## DATASET EXCERPT
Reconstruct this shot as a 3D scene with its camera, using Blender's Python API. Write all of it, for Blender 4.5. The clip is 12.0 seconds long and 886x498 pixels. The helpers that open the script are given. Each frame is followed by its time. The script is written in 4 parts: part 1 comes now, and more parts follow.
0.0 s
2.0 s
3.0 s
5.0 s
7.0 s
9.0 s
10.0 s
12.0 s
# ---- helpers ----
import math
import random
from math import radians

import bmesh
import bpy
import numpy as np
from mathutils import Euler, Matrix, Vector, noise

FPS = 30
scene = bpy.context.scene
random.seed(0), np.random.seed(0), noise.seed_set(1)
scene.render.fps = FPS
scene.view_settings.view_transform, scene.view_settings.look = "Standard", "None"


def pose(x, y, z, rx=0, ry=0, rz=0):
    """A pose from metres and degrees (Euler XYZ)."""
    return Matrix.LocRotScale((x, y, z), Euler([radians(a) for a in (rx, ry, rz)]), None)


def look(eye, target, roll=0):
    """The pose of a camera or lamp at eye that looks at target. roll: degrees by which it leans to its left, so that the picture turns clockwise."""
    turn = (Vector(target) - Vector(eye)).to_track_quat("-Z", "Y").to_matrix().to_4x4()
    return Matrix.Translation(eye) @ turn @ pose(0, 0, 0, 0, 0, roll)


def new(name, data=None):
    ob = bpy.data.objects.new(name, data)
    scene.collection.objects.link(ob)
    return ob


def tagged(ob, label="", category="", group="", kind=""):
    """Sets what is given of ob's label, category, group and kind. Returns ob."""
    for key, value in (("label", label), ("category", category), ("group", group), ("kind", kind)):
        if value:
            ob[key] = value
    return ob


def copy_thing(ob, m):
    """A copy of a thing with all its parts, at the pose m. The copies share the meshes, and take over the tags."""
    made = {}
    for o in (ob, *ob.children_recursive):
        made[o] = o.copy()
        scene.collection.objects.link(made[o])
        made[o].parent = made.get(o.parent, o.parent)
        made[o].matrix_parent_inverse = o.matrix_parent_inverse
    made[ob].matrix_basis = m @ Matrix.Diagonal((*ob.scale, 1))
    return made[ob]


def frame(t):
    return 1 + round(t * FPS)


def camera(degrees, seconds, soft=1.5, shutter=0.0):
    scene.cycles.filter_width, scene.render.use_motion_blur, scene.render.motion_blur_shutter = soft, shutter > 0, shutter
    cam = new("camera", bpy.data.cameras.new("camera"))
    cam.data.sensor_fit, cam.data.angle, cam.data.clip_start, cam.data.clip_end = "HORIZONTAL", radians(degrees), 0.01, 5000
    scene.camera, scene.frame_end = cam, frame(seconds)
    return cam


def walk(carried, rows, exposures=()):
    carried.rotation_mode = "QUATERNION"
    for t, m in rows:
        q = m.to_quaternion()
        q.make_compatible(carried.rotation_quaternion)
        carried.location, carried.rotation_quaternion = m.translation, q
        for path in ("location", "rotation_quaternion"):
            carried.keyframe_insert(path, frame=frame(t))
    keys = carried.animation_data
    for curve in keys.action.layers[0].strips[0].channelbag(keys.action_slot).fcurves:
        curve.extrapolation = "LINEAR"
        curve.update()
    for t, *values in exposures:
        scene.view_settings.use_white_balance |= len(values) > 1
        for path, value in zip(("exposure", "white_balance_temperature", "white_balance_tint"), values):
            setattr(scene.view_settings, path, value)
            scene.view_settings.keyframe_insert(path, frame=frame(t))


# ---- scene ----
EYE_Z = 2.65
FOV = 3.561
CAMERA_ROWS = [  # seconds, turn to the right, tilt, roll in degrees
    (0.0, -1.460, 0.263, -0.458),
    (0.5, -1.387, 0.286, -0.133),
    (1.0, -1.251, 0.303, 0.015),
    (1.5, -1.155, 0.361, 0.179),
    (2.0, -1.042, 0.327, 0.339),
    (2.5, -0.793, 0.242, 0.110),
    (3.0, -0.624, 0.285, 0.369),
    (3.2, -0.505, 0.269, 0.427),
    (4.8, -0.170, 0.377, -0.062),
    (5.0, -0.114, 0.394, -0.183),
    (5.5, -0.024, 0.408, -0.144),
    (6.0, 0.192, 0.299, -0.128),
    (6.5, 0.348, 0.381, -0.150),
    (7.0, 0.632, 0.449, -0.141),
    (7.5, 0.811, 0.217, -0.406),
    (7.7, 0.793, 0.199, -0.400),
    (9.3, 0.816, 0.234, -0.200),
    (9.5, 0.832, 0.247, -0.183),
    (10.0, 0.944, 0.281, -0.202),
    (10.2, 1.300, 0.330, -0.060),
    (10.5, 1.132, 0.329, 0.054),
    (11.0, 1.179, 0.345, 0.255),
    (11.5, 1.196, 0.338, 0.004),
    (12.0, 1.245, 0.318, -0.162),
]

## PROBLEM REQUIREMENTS
Quote every line of the data, word for word.

## IN RESPONSE
Reconstruct this shot as a 3D scene with its camera, using Blender's Python API. Write all of it, for Blender 4.5. The clip is 12.0 seconds long and 886x498 pixels. The helpers that open the script are given. Each frame is followed by its time. The script is written in 4 parts: part 1 comes now, and more parts follow.
0.0 s
2.0 s
3.0 s
5.0 s
7.0 s
9.0 s
10.0 s
12.0 s
# ---- helpers ----
import math
import random
from math import radians

import bmesh
import bpy
import numpy as np
from mathutils import Euler, Matrix, Vector, noise

FPS = 30
scene = bpy.context.scene
random.seed(0), np.random.seed(0), noise.seed_set(1)
scene.render.fps = FPS
scene.view_settings.view_transform, scene.view_settings.look = "Standard", "None"


def pose(x, y, z, rx=0, ry=0, rz=0):
    """A pose from metres and degrees (Euler XYZ)."""
    return Matrix.LocRotScale((x, y, z), Euler([radians(a) for a in (rx, ry, rz)]), None)


def look(eye, target, roll=0):
    """The pose of a camera or lamp at eye that looks at target. roll: degrees by which it leans to its left, so that the picture turns clockwise."""
    turn = (Vector(target) - Vector(eye)).to_track_quat("-Z", "Y").to_matrix().to_4x4()
    return Matrix.Translation(eye) @ turn @ pose(0, 0, 0, 0, 0, roll)


def new(name, data=None):
    ob = bpy.data.objects.new(name, data)
    scene.collection.objects.link(ob)
    return ob


def tagged(ob, label="", category="", group="", kind=""):
    """Sets what is given of ob's label, category, group and kind. Returns ob."""
    for key, value in (("label", label), ("category", category), ("group", group), ("kind", kind)):
        if value:
            ob[key] = value
    return ob


def copy_thing(ob, m):
    """A copy of a thing with all its parts, at the pose m. The copies share the meshes, and take over the tags."""
    made = {}
    for o in (ob, *ob.children_recursive):
        made[o] = o.copy()
        scene.collection.objects.link(made[o])
        made[o].parent = made.get(o.parent, o.parent)
        made[o].matrix_parent_inverse = o.matrix_parent_inverse
    made[ob].matrix_basis = m @ Matrix.Diagonal((*ob.scale, 1))
    return made[ob]


def frame(t):
    return 1 + round(t * FPS)


def camera(degrees, seconds, soft=1.5, shutter=0.0):
    scene.cycles.filter_width, scene.render.use_motion_blur, scene.render.motion_blur_shutter = soft, shutter > 0, shutter
    cam = new("camera", bpy.data.cameras.new("camera"))
    cam.data.sensor_fit, cam.data.angle, cam.data.clip_start, cam.data.clip_end = "HORIZONTAL", radians(degrees), 0.01, 5000
    scene.camera, scene.frame_end = cam, frame(seconds)
    return cam


def walk(carried, rows, exposures=()):
    carried.rotation_mode = "QUATERNION"
    for t, m in rows:
        q = m.to_quaternion()
        q.make_compatible(carried.rotation_quaternion)
        carried.location, carried.rotation_quaternion = m.translation, q
        for path in ("location", "rotation_quaternion"):
            carried.keyframe_insert(path, frame=frame(t))
    keys = carried.animation_data
    for curve in keys.action.layers[0].strips[0].channelbag(keys.action_slot).fcurves:
        curve.extrapolation = "LINEAR"
        curve.update()
    for t, *values in exposures:
        scene.view_settings.use_white_balance |= len(values) > 1
        for path, value in zip(("exposure", "white_balance_temperature", "white_balance_tint"), values):
            setattr(scene.view_settings, path, value)
            scene.view_settings.keyframe_insert(path, frame=frame(t))


# ---- scene ----
EYE_Z = 2.65
FOV = 3.561
CAMERA_ROWS = [  # seconds, turn to the right, tilt, roll in degrees
    (0.0, -1.460, 0.263, -0.458),
    (0.5, -1.387, 0.286, -0.133),
    (1.0, -1.251, 0.303, 0.015),
    (1.5, -1.155, 0.361, 0.179),
    (2.0, -1.042, 0.327, 0.339),
    (2.5, -0.793, 0.242, 0.110),
    (3.0, -0.624, 0.285, 0.369),
    (3.2, -0.505, 0.269, 0.427),
    (4.8, -0.170, 0.377, -0.062),
    (5.0, -0.114, 0.394, -0.183),
    (5.5, -0.024, 0.408, -0.144),
    (6.0, 0.192, 0.299, -0.128),
    (6.5, 0.348, 0.381, -0.150),
    (7.0, 0.632, 0.449, -0.141),
    (7.5, 0.811, 0.217, -0.406),
    (7.7, 0.793, 0.199, -0.400),
    (9.3, 0.816, 0.234, -0.200),
    (9.5, 0.832, 0.247, -0.183),
    (10.0, 0.944, 0.281, -0.202),
    (10.2, 1.300, 0.330, -0.060),
    (10.5, 1.132, 0.329, 0.054),
    (11.0, 1.179, 0.345, 0.255),
    (11.5, 1.196, 0.338, 0.004),
    (12.0, 1.245, 0.318, -0.162),
]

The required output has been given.